Interestingly, that type of free food program for lower income children started not because of a government program but began through a non-profit, private organization that worked in inner-city communities to better the lives of the citizens there. The first free meals for poor kids weren’t lunches, either, actually, but they were breakfasts. This group, a group that also had political goals, began serving low income kids in poorer sections of Oakland, California, in the late 1960s. They knew that people would be more receptive to their ideas if they were a positive contributor to the community to begin with. A local Episcopal Church building was used by this organization to give the free breakfasts to the kids. The volunteer group had gone to local grocery stores to solicit donations and had even consulted with nutritionists to see what types of food would pack the most punch for the kids throughout the day.
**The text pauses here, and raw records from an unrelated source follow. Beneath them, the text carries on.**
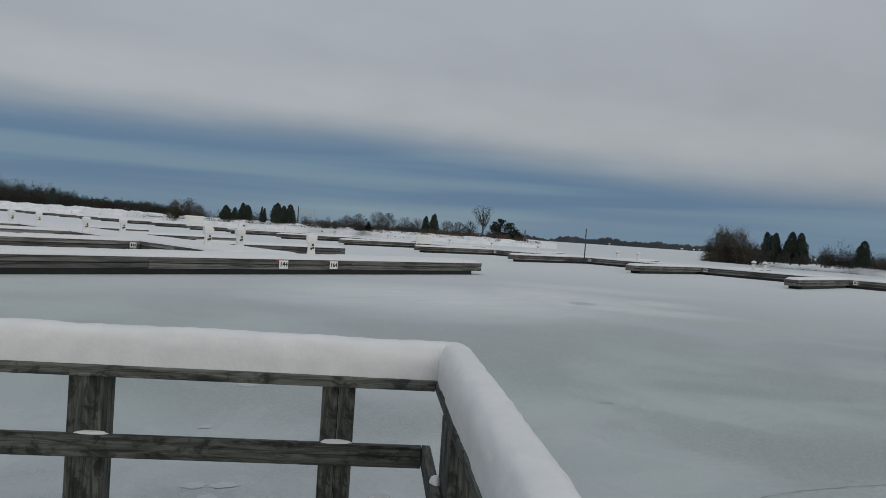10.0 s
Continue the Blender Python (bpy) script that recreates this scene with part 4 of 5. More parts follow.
def hip_roof(parent, m, x0, x1, y0, y1, z, h, inset, posts=True):
    """A pavilion roof with shingles under snow, standing on short posts."""
    c = [(x0, y0), (x1, y0), (x1, y1), (x0, y1)]
    ym = (y0 + y1) / 2
    lean = 0.2 * (ym - y0)
    xl, xr = x0 + inset - lean, x1 - inset - lean
    g = Geo()
    g.v = [tuple(m @ Vector((x, y, z))) for x, y in c] + [tuple(m @ Vector((xl, ym, z + h))), tuple(m @ Vector((xr, ym, z + h)))]
    g.v += [tuple(m @ Vector((x, y, z - 0.25))) for x, y in c]
    g.f = [(0, 1, 5, 4), (1, 2, 5), (2, 3, 4, 5), (3, 0, 4), (6, 7, 1, 0), (7, 8, 2, 1), (8, 9, 3, 2), (9, 6, 0, 3), (9, 8, 7, 6)]
    roof = part("roof", g, SHINGLE, parent, "brown shingle roof with patchy snow")
    s = Geo()
    q = [(xl + 0.15 + (x0 - xl) * 0.16, 0.84), (xr - 0.15 + (x1 - xr) * 0.16, 0.84), (x1 - 0.5 + (xr - x1) * 0.14, 0.14), (x0 + 0.5 + (xl - x0) * 0.14, 0.14)]
    off = Vector((0, -0.12, 0.09))
    for lift in (0.0, 0.07):
        s.v += [tuple(m @ (Vector((x, y0 + (ym - y0) * t, z + h * t)) + off * (1 + lift * 8))) for x, t in q]
    s.f = [(3, 2, 1, 0), (4, 5, 6, 7), (0, 1, 5, 4), (1, 2, 6, 5), (2, 3, 7, 6), (3, 0, 4, 7)]
    part("snow", s, SNOW, roof)
    if posts:
        for x in (x0 + 0.5, (x0 + x1) / 2, x1 - 0.5):
            part("post", Geo().box((x - 0.15, y0 + 0.5, z - 2.2), (x + 0.15, y0 + 0.8, z - 0.2), m), PALE, parent)


def apartment():
    C, R, L = heading(-1.1, 285), heading(-5.58, 281), heading(1.92, 338)
    z0, z1 = 1.6, 15.0
    t = thing("apartment_building", Matrix.Identity(4), "cream five-storey apartment building with snow-dusted roof pavilions", "apartment building")
    back = heading(-1.5, 30)
    foot = [C, R, R + back, L + Vector((6, 16, 0)), L]
    g = Geo()
    g.v = [(p.x, p.y, z0) for p in foot] + [(p.x, p.y, z1) for p in foot]
    n = len(foot)
    g.f = [(i, (i + 1) % n, n + (i + 1) % n, n + i) for i in range(n)] + [tuple(n + i for i in range(n))]
    part("wall", g, STUCCO, t, "cream rendered wall")
    mr, wr = wall_frame((C.x, C.y, z0), (R.x, R.y, z0))
    ml, wl = wall_frame((L.x, L.y, z0), (C.x, C.y, z0))
    fl = (z1 - z0 - 0.5) / 5
    for m, w in ((mr, wr), (ml, wl)):
        part("cornice", Geo().box((-0.25, -0.35, z1 - z0 - 0.35), (w + 0.25, 0.1, z1 - z0 + 0.12), m), STUCCO, t)
    for f in range(5):
        z = f * fl + 0.85
        for u in (0.07, 0.11, 0.20, 0.24, 0.33, 0.37, 0.46, 0.51, 0.765, 0.80):
            if f in (1, 2, 3) and u in (0.11, 0.24, 0.37):
                continue
            window(t, mr, u * wr, z, 0.75, 1.35)
        if f:
            balcony(t, mr, 0.635 * wr, f * fl + 0.15, 3.1, 0.5)
            balcony(t, mr, 0.905 * wr, f * fl + 0.15, 3.9, 0.55)
        for k in range(6):
            u = (0.07, 0.22, 0.40, 0.56, 0.72, 0.88)[k]
            if k in (0, 5):
                window(t, ml, u * wl, z, 1.6, 1.5)
            else:
                balcony(t, ml, u * wl, f * fl + 0.15, 6.4, 0.95)
    for u in (0.22, 0.40, 0.56, 0.72):
        part("glazing", Geo().box((u * wl - 3.4, -0.035, 0.4), (u * wl + 3.4, 0.01, fl * 4.75), ml), GLASS, t, "tall dark glazed bay")
    for u in (0.13, 0.31, 0.48, 0.64, 0.80):
        part("pier", Geo().box((u * wl - 0.35, -1.35, 0), (u * wl + 0.35, 0.05, fl * 4.4), ml), STUCCO, t)
    part("penthouse", Geo().box((1.0, 3.0, z1 - z0), (wr * 0.72, 12.0, z1 - z0 + 1.9), mr), STUCCO, t)
    zz = z1 - z0
    hip_roof(t, mr, -7.4, 4.8, 4.0, 9.5, zz + 1.9, 3.3, 1.3)
    hip_roof(t, mr, 4.4, 10.0, 7.5, 13.0, zz + 3.0, 1.9, 0.8)
    hip_roof(t, mr, 7.4, 14.4, 3.0, 8.0, zz + 1.8, 2.1, 0.9)
    hip_roof(t, mr, -17.6, -9.2, 16.0, 24.0, zz + 2.2, 3.8, 1.6)
    hip_roof(t, mr, -23.4, -18.2, 28.0, 35.0, zz + 1.8, 3.0, 0.8)
    for x, y in ((-16.2, 19.0), (8.6, 9.0)):
        part("antenna", Geo().tube([mr @ Vector((x, y, zz + 3)), mr @ Vector((x, y, zz + 7.2))], [0.09, 0.06], 5), STEEL, t)


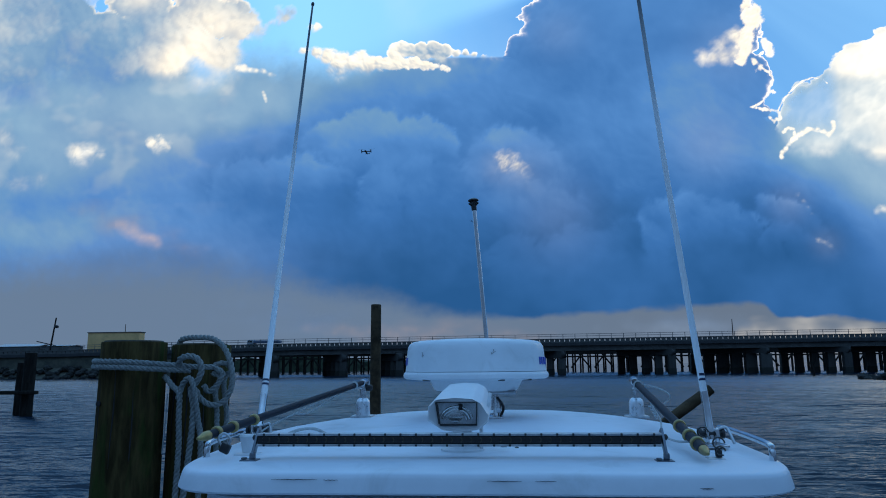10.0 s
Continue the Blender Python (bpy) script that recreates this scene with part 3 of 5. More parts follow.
def fringe(points, r, seed, shade):
    """A ragged bright thread of cloud along a bent line."""
    rng = random.Random(seed)
    line = [Vector((p[0], p[1], 0)) for p in points]
    lobes = []
    for a, b in zip(line, line[1:]):
        n = max(int((b - a).length / (r * 0.45)), 1)
        for i in range(n):
            p = a.lerp(b, i / n)
            lobes.append((p.x + rng.gauss(0, r * 0.5), p.y + rng.gauss(0, r * 0.5), r * rng.uniform(0.7, 1.3)))
    return small_cloud("ragged sunlit thread of cloud along a gap", lobes, seed, shade, 0.92, r * 1.3, r * 0.9, 0.15, 4080, SHRED, 0.2)


fringe([(0.409, 0.610), (0.403, 0.581), (0.399, 0.558), (0.393, 0.540)], 0.0014, 120, 0.86)
fringe([(0.393, 0.436), (0.408, 0.424), (0.414, 0.414), (0.408, 0.400), (0.403, 0.388), (0.394, 0.378), (0.380, 0.371)], 0.0014, 121, 0.86)
fringe([(0.379, 0.371), (0.392, 0.368), (0.405, 0.366), (0.416, 0.364), (0.419, 0.352), (0.409, 0.347), (0.402, 0.356)], 0.0018, 122, 0.84)
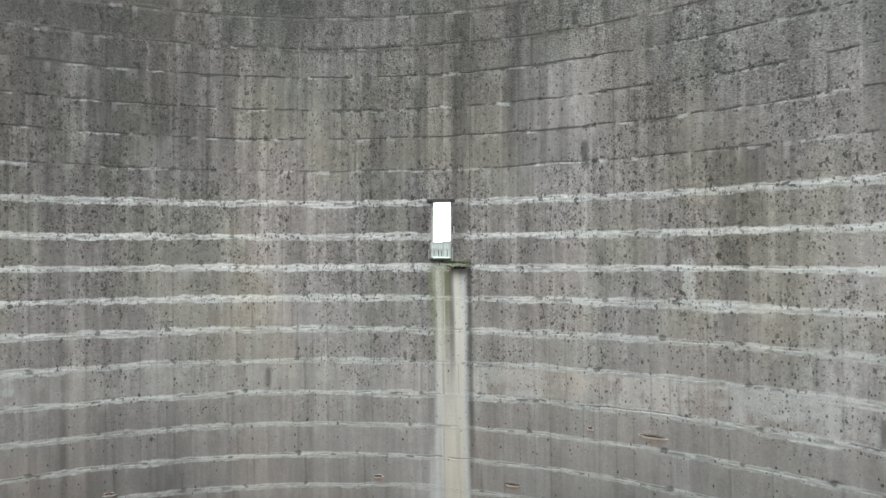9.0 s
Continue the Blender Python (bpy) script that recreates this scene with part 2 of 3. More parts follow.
def wall_pose(deg, z, inward=0.0):
    """A pose on the wall: x along the wall to the right, y outwards, z up."""
    return Matrix.Translation(on_wall(deg, z, inward)) @ Matrix.Rotation(-radians(deg), 4, "Z")


def part(name, bm, mat, parent=None, label="", smooth=False):
    me = bpy.data.meshes.new(name)
    bm.to_mesh(me)
    bm.free()
    if smooth:
        me.polygons.foreach_set("use_smooth", [True] * len(me.polygons))
    me.materials.append(mat)
    ob = new(name, me)
    ob.parent = parent
    if label:
        ob["label"] = label
    return ob


def box(bm, lo, hi, bevel=0.0):
    made = bmesh.ops.create_cube(bm, size=1.0)["verts"]
    for v in made:
        v.co = Vector([l + (c + 0.5) * (h - l) for l, c, h in zip(lo, v.co, hi)])
    if bevel:
        edges = {e for v in made for e in v.link_edges}
        bmesh.ops.bevel(bm, geom=list(edges), offset=bevel, segments=2, affect="EDGES", profile=0.6)
    return bm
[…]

The results were astonishing.

Teachers and the school administrators reported almost miraculous improvement among their students who were receiving the free breakfasts before school. Test scores, good behavior, attendance, and over-all well-being showed significant increases. The kids were attentive as well; teachers said that the fed children stayed alert longer, they weren’t getting sick as much, and their prospects for school achievement increased. The volunteers were thrilled with their report card; they quickly expanded the program to other communities across the US. Schools in low-income neighborhoods of Detroit, Chicago, New York, and other large cities began reporting similar results to those in Oakland. The program was a success.

And that’s right about the time that the United States government began to take notice. Mainly, one agency of the federal government took umbrage with the efforts of the group. You see, the head of this governmental agency was such a racist that anything that helped minority people was seen as a threat to the nation in his eyes. He declared war on this program and its volunteers. He began ordering his offices around the nation to begin a whisper campaign against the free breakfast program. Parents were sent notices (ostensibly from the schools themselves) hinting that the group was secretly poisoning the children with the free food. And he ordered them to begin photographing the children as they left the places where they ate in an effort to intimidate the kids and pressure them to not return. The free breakfast program was shut down through this systematic harassment by the government.

What type of governmental bureaucrat–no, what type of human–would stoop so low? The program was good; it was free; no tax money was being spent, and the positives overwhelmingly outweighed the negatives here. Who would do this type of thing?

Well, luckily, cooler (and less racist) heads prevailed. Seeing the benefits of the program, the US Office of Education (what the Department of Education was before that agency was set up in the late 1970s) began offering free lunches and free breakfasts to low-income families. The program started by the volunteers in Oakland in the ’60s was reborn, and millions of low-income children have been helped.

But that success never would have happened if J. Edgar Hoover hadn’t’ve hated the Black Panther Party so much.